Every autumn, Albuquerque plays host to the International Balloon Fiesta: a gathering of hundreds of hot air balloonists (and their balloons) from around the world. People come from as far away as New Zealand to participate in the gathering. It’s quite common at this time of year to look up and see the sky filled with dozens if not hundreds of hot air balloons.
Autumn in New Mexico is particularly attractive for hot air balloonists owing to something known as the “Albuquerque Box“, a strange but fortuitious wind pattern well-suited to the endeavors of those who seek to emulate the brothers Montgolfier. I don’t know if the box persists all day long, but it starts early in the day, perhaps even before sunrise. Which means that if you go to the Fiesta, there will be thousands of people watching the first wave of balloons getting inflated well before sunrise. And there’s hot chocolate and music and vendors and funnel cakes. It’s like the State Fair, but at 5:30 in the morning so nobody is fewer people are drunk.
And there are balloons. Lots and lots of balloons.
Today I made my second visit to the Balloon Fiesta since I’ve lived in New Mexico. I forgot how much I enjoyed it the first time. I don’t know why I waited so long to return. I’m so glad I went to the effort of waking up at o’dark thirty this morning.
The cool thing about the fiesta is that all the balloon crews line up in long rows, like a big checkerboard pattern, on a large field. But it’s not fenced off—you can walk around the field and watch the crews unloading the gondolas, unfurling the balloons, inflating them, taking off… It’s great fun. Once in a while somebody dressed as a referee will warn you to get out of the way so that you don’t get rammed by a gondola sweeping across the field 4′ above the ground. And sometimes, in the case of oddly-shaped balloons, you might have to dodge the occasional hoof as the envelope unfolds:
It’s fun to get there while it’s still dark. (Even more fun once you’ve made it through the traffic jam and have had a cup of coffee.) The field is soft and peaceful (ignoring the PA system and the carnival barkers down the way), with the darkness and (relative) quiet punctuated by the random whooooosh of a propane burner inflating a balloon. The burners shoot impressive gouts of flame not unlike something from The Princess Bride, and when they do, the balloons glow like light bulbs.
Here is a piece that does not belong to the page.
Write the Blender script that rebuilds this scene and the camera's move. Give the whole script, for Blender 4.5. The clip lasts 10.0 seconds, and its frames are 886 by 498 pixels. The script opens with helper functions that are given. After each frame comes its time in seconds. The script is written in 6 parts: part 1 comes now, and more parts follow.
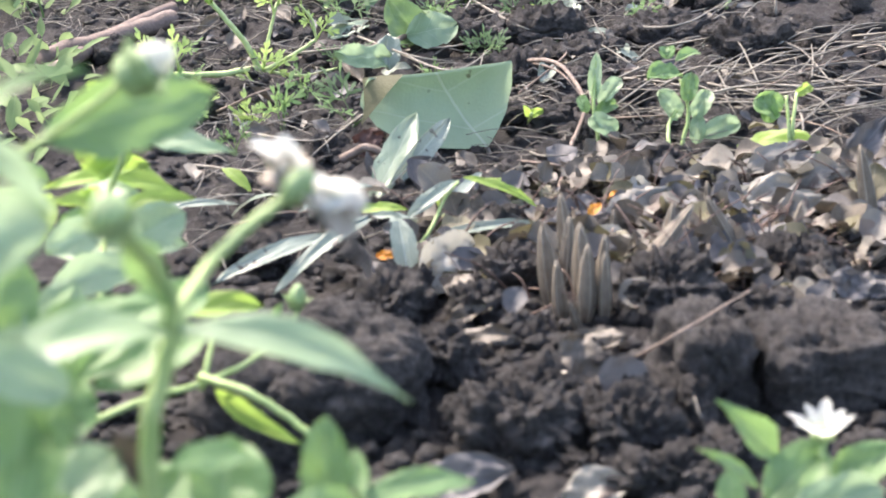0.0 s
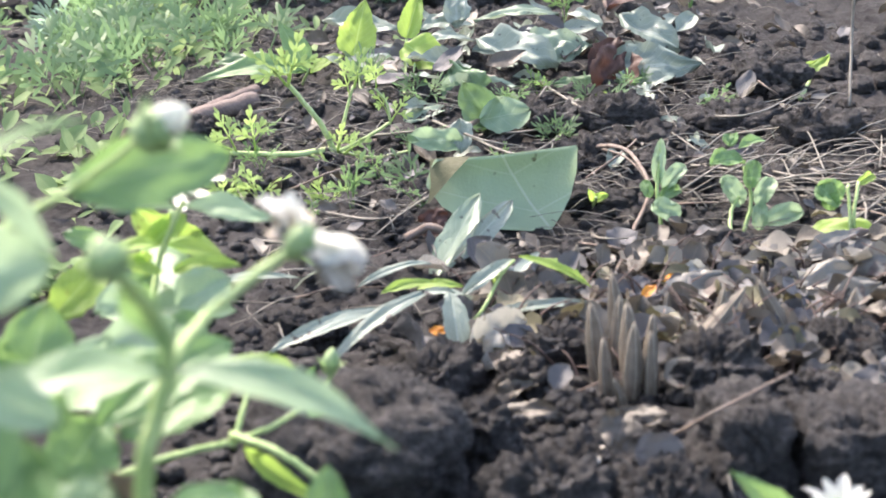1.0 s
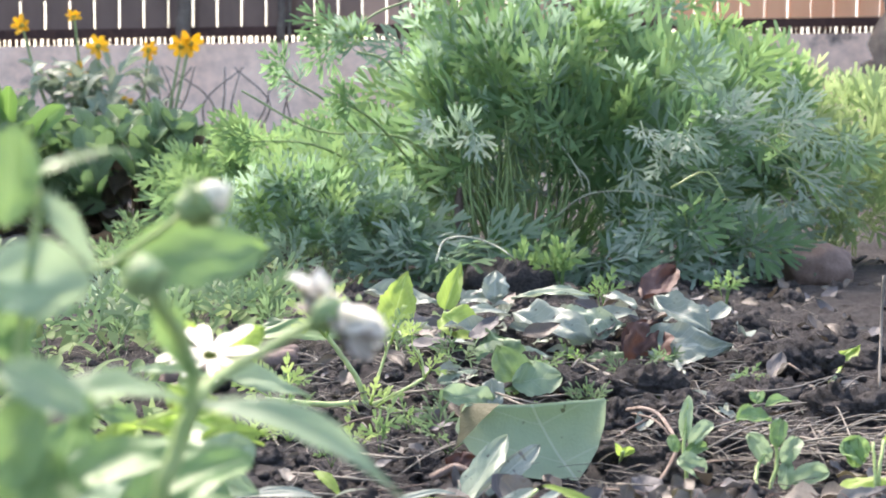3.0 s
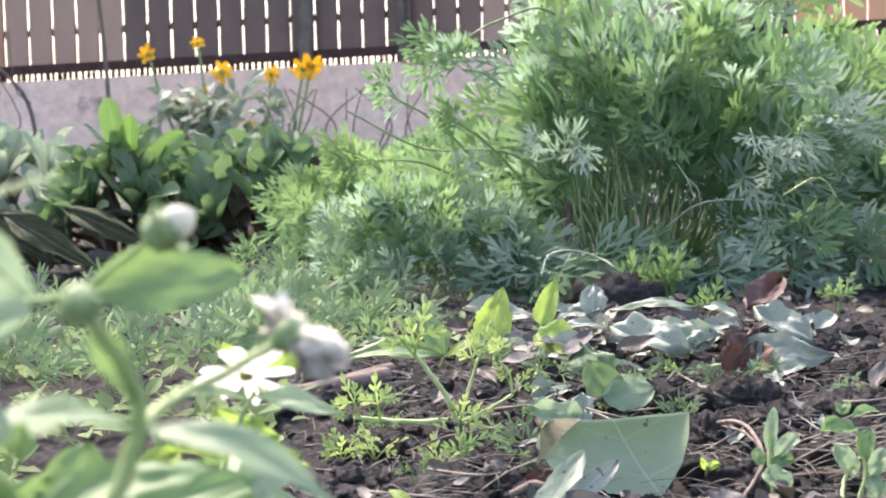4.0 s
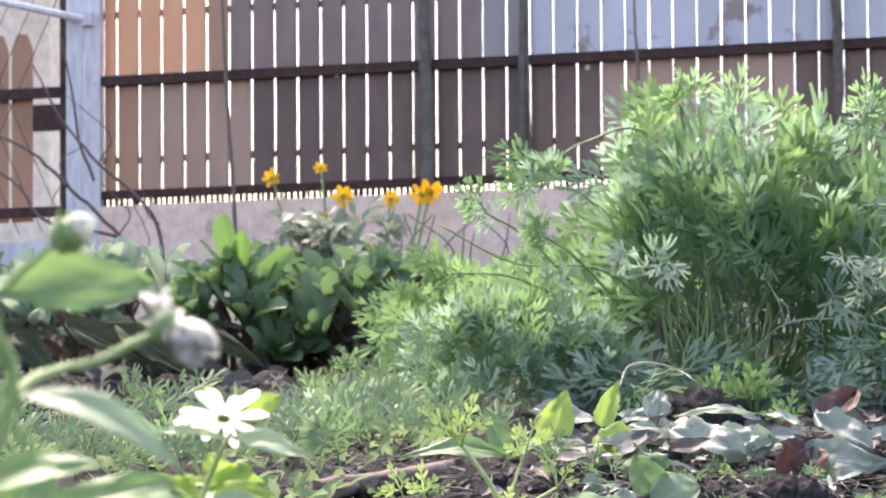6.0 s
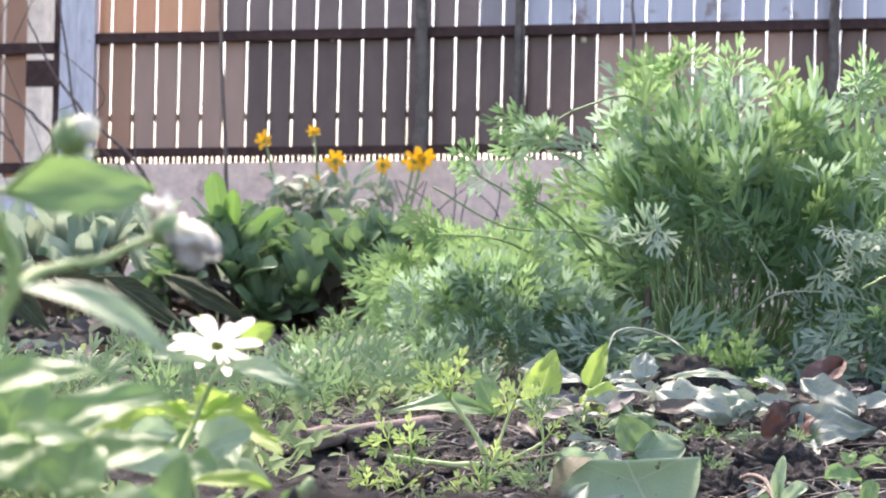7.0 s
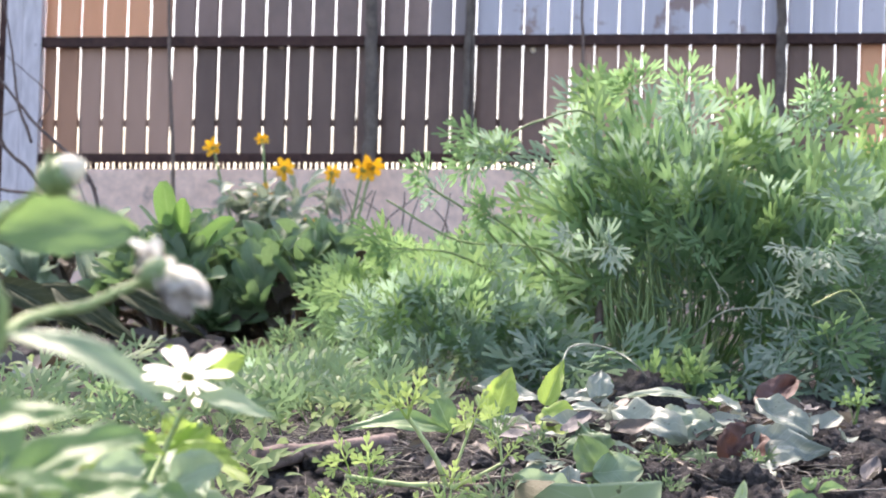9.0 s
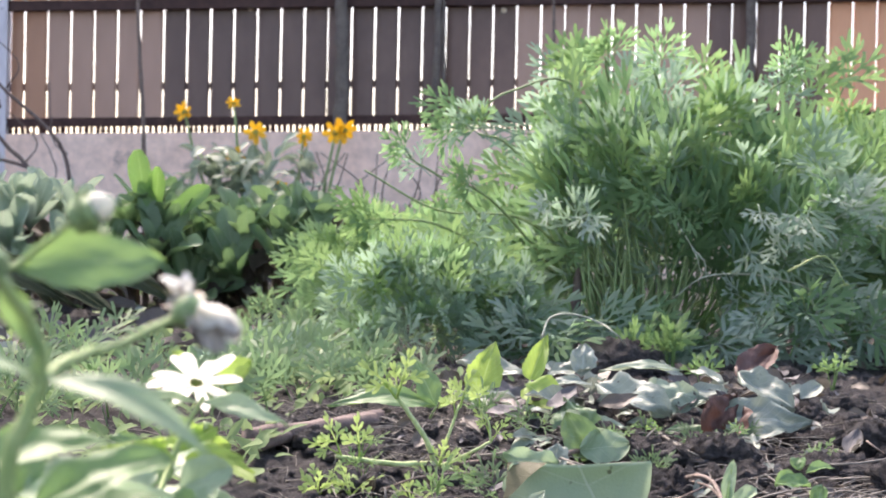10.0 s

(It’s also a little tricky to get a good photo of this phenomenon, if you’re a crap photographer like I am. The problem is that I’ll get ready to take a low-light shot, but as soon as I’ve got it focused, the burner will fire off a bright gout of flame, and the camera tries to reset for the new light conditions. And as soon as it does, the burner stops, and we’re plunged back into darkness. Also, I’m a cruddy photographer. My friend EE Giorgi did a much better job of capturing the balloon glow. In fact, just go look at those photos instead.)
But once the sun rises, and more and more envelopes get inflated, you realize you’re standing in the midst of a bizarre forest.
They launch in wave after wave. Soon the sky is full of hot air balloons:
My favorite balloon of the morning was this one:
That’s right: Spider-Pig.
So that was my morning. Then I went home and flew a kite.